Set exercise:
From the entries below, pull out each line where "Python" appears.

--- START Record set ---

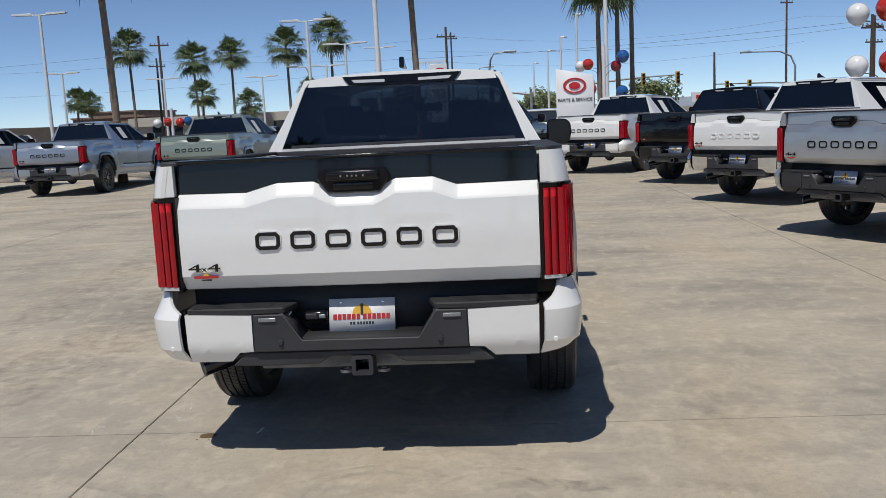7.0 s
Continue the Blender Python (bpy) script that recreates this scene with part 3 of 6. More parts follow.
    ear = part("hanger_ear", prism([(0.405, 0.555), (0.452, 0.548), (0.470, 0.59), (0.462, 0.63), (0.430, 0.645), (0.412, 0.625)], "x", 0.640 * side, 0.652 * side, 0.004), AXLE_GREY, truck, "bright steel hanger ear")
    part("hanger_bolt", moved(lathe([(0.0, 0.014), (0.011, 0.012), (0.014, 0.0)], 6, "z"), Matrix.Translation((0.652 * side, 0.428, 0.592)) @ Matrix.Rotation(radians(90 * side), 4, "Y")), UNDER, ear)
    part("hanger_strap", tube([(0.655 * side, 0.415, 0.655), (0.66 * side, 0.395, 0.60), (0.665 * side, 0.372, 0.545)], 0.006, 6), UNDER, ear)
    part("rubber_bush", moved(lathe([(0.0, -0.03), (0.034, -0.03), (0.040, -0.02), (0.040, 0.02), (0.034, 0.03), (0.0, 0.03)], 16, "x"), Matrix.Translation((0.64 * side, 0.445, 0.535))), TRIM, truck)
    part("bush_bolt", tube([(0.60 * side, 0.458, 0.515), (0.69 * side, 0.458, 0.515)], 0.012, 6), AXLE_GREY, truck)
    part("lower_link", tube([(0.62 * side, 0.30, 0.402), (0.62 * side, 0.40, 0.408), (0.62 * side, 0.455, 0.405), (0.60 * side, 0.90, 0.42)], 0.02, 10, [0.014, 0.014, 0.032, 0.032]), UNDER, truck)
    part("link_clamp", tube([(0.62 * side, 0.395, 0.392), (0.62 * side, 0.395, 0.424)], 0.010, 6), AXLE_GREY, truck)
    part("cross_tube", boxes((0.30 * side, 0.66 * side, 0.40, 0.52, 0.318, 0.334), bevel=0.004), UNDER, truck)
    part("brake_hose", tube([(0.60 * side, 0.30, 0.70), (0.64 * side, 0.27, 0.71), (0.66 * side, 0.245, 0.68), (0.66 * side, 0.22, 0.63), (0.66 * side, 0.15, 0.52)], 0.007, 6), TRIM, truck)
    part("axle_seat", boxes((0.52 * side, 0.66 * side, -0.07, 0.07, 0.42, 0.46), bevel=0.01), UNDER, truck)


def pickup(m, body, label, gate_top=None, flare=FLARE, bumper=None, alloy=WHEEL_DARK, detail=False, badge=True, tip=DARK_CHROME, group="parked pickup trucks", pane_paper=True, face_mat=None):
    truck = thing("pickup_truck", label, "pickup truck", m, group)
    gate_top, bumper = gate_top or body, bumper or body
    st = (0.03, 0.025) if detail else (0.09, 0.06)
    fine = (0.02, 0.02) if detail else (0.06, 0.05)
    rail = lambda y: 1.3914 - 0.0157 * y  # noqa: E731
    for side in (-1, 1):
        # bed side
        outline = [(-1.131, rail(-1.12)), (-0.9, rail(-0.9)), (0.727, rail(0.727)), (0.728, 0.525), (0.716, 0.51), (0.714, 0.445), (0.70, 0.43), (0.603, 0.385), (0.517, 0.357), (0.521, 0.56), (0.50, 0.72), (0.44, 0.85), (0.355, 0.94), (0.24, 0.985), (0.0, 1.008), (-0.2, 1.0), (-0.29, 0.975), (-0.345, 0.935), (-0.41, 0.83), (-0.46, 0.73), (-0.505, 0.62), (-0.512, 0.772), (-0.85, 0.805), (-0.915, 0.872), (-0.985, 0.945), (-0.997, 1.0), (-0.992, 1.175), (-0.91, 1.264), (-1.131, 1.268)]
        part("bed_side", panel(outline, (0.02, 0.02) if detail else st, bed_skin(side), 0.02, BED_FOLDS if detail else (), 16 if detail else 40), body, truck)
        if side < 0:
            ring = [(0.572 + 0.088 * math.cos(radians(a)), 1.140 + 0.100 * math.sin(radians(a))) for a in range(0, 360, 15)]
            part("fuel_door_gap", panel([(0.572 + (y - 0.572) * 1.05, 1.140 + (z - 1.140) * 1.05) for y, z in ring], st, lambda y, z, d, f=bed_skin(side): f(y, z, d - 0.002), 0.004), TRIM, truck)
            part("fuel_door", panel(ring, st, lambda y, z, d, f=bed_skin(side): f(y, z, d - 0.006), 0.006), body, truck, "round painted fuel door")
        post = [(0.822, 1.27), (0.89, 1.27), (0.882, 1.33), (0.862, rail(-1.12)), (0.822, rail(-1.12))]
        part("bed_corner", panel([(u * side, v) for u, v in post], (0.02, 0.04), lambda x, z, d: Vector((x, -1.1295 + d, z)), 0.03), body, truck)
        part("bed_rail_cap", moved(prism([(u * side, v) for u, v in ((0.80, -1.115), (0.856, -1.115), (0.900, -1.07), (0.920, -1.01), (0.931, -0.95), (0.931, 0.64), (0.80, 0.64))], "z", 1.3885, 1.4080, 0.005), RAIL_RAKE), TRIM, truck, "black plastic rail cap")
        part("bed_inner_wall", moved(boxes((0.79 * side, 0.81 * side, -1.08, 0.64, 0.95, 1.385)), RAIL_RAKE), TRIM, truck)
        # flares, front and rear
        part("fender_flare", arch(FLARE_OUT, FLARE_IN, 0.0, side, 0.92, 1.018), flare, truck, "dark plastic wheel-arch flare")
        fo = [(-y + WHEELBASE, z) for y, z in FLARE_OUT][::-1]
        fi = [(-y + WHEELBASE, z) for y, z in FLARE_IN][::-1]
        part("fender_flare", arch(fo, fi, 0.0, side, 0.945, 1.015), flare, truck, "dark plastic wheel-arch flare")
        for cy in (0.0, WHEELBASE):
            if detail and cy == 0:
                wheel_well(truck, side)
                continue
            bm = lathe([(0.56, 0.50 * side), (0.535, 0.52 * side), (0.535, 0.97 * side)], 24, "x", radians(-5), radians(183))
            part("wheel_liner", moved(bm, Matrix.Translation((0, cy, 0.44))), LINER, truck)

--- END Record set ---
--- START Record set ---

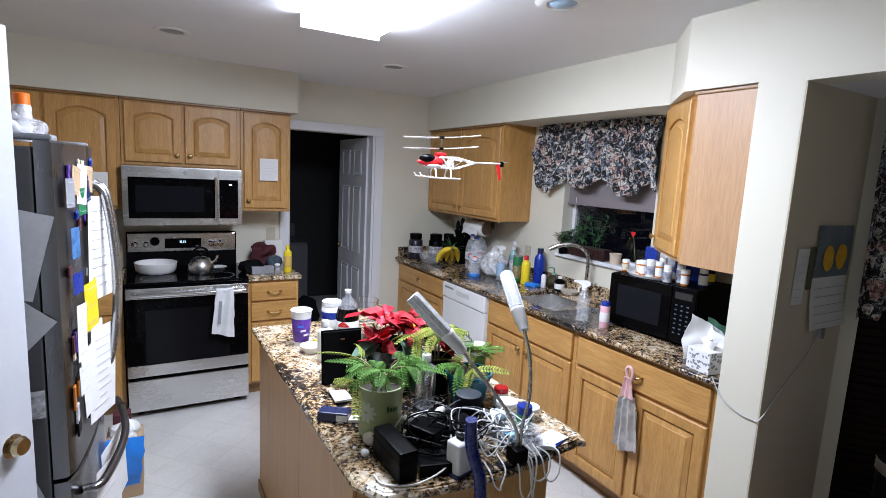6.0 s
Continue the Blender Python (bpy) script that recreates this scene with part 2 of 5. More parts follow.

--- END Record set ---

Problem solution:
Continue the Blender Python (bpy) script that recreates this scene with part 3 of 6. More parts follow.
Continue the Blender Python (bpy) script that recreates this scene with part 2 of 5. More parts follow.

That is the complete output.